**THE PROBLEM:**
Pull every "link" line out of the data below.

**AVAILABLE DATA:**
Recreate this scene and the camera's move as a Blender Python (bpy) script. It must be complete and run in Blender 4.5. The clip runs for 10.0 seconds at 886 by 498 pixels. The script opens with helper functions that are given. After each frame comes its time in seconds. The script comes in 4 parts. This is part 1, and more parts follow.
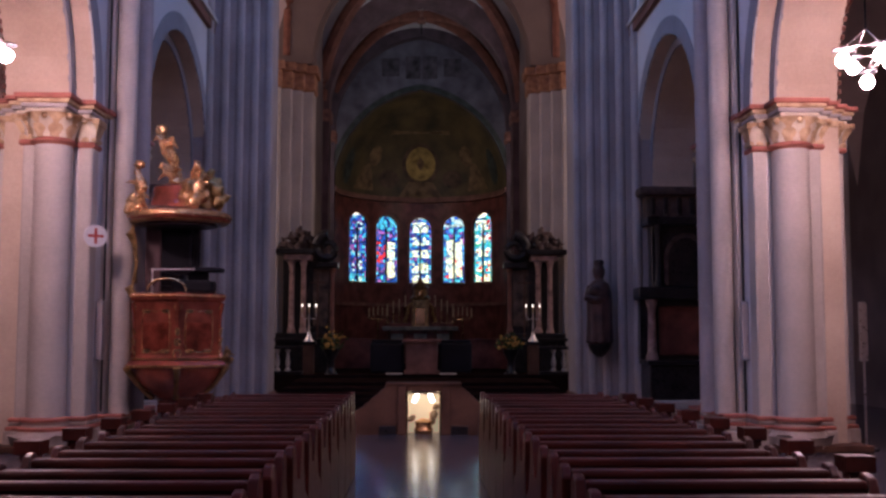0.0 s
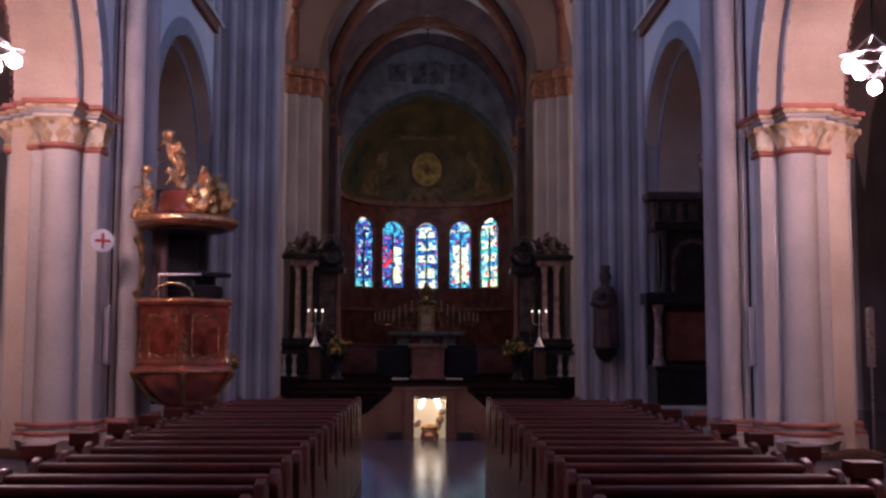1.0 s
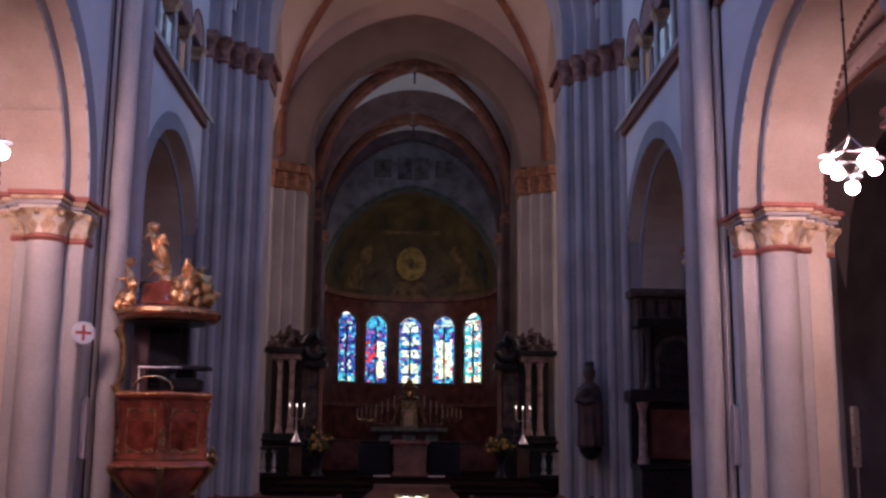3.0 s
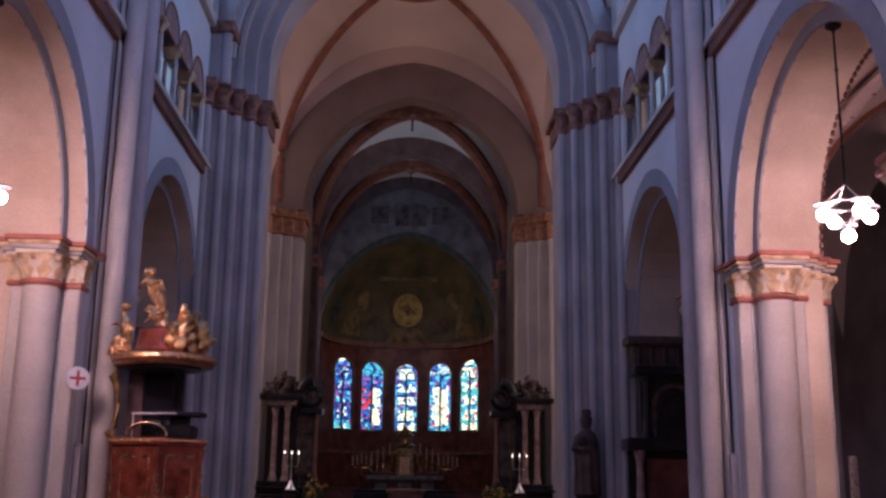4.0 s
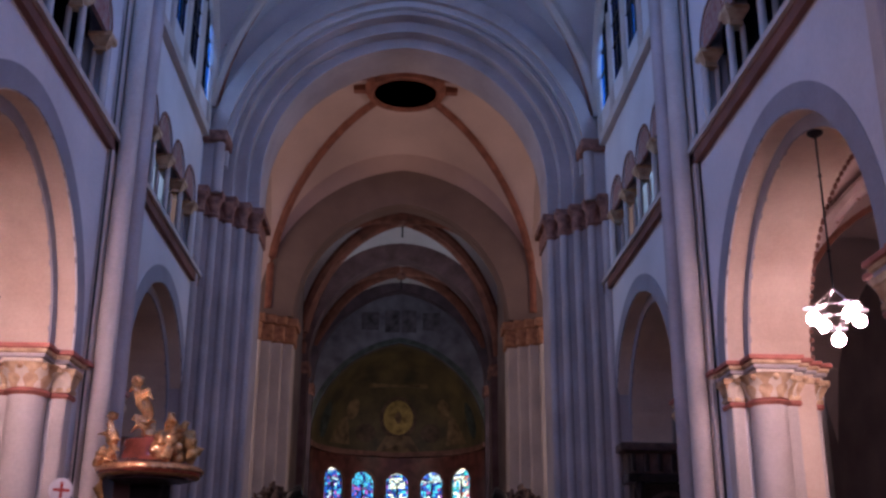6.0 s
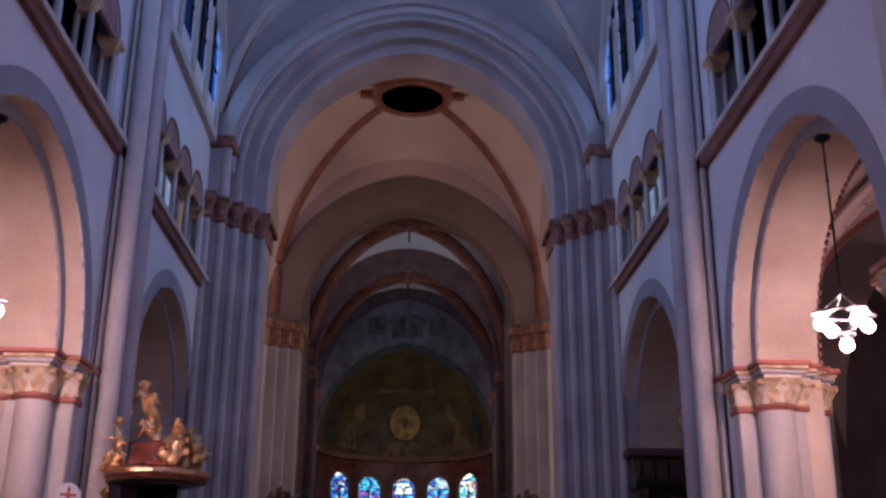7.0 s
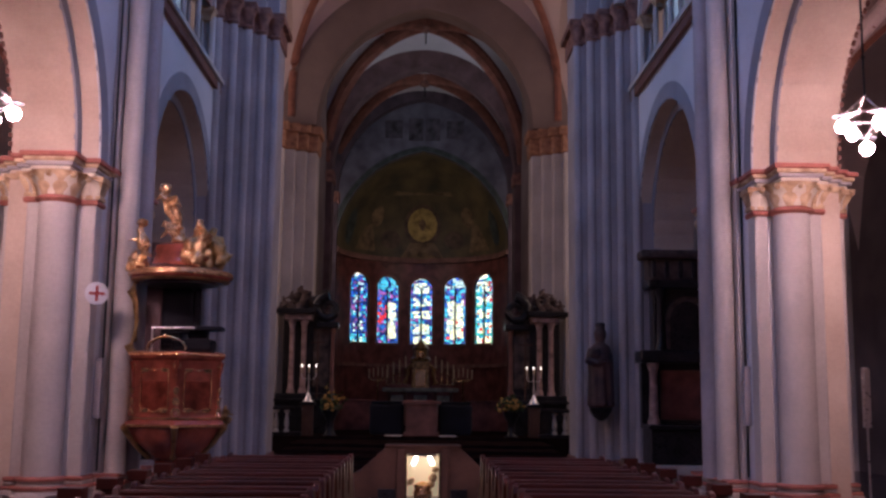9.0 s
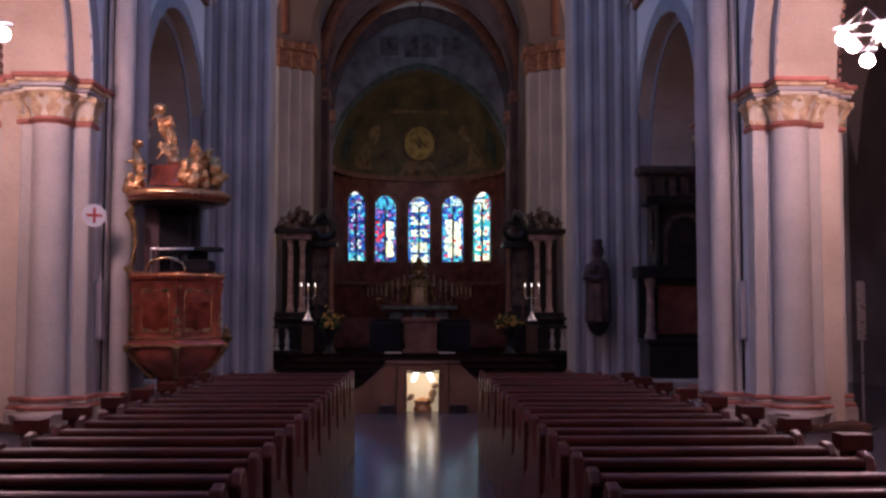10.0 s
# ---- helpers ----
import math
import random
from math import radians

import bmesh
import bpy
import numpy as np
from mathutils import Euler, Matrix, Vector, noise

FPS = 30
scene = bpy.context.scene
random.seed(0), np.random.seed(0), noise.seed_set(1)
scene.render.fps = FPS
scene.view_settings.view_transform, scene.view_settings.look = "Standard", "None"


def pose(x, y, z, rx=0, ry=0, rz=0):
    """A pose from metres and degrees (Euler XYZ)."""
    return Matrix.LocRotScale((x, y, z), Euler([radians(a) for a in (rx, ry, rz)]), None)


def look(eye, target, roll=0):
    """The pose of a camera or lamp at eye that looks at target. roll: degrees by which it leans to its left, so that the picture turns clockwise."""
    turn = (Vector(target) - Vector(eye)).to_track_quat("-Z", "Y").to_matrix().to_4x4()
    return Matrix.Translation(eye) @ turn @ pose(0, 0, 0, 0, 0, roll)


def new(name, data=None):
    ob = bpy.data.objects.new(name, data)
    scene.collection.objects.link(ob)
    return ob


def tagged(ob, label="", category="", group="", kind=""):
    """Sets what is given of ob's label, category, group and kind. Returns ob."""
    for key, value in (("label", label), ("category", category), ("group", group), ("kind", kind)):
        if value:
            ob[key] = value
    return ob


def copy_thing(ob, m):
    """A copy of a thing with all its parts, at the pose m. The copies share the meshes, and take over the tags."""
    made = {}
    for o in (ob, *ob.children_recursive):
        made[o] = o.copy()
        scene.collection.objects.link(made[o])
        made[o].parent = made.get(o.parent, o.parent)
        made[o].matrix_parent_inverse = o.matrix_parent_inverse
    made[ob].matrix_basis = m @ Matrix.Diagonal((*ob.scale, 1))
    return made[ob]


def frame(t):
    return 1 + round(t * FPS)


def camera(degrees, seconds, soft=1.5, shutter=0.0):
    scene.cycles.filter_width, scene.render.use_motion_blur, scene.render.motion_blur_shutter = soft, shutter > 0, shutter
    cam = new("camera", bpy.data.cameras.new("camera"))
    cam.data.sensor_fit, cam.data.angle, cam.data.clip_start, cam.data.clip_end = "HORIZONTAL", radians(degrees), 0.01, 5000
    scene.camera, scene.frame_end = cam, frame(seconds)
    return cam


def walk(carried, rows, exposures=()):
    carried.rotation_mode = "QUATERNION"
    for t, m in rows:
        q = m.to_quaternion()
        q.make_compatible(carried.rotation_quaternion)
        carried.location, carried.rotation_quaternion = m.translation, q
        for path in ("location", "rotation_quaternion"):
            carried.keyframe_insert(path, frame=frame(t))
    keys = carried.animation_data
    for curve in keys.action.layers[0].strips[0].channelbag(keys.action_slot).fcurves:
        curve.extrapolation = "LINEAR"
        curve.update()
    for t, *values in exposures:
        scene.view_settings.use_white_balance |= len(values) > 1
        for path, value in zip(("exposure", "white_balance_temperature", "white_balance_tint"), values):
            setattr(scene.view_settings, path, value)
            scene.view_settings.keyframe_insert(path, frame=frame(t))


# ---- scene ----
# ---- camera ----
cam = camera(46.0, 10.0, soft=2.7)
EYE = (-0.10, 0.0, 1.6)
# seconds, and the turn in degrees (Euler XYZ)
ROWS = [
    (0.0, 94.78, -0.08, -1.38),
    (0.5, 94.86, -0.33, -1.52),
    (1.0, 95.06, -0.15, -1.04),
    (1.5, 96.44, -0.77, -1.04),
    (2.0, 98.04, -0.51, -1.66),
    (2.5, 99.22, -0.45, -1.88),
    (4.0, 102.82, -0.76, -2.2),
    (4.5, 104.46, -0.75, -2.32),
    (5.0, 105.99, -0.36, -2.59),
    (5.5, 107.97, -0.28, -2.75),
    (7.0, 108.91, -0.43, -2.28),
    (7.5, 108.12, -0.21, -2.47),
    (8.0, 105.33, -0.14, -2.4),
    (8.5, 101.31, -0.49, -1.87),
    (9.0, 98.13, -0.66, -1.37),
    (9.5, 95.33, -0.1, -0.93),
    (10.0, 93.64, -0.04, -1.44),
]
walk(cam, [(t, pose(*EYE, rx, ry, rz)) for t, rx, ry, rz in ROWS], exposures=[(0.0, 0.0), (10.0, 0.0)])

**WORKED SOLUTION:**
    scene.collection.objects.link(ob)
        scene.collection.objects.link(made[o])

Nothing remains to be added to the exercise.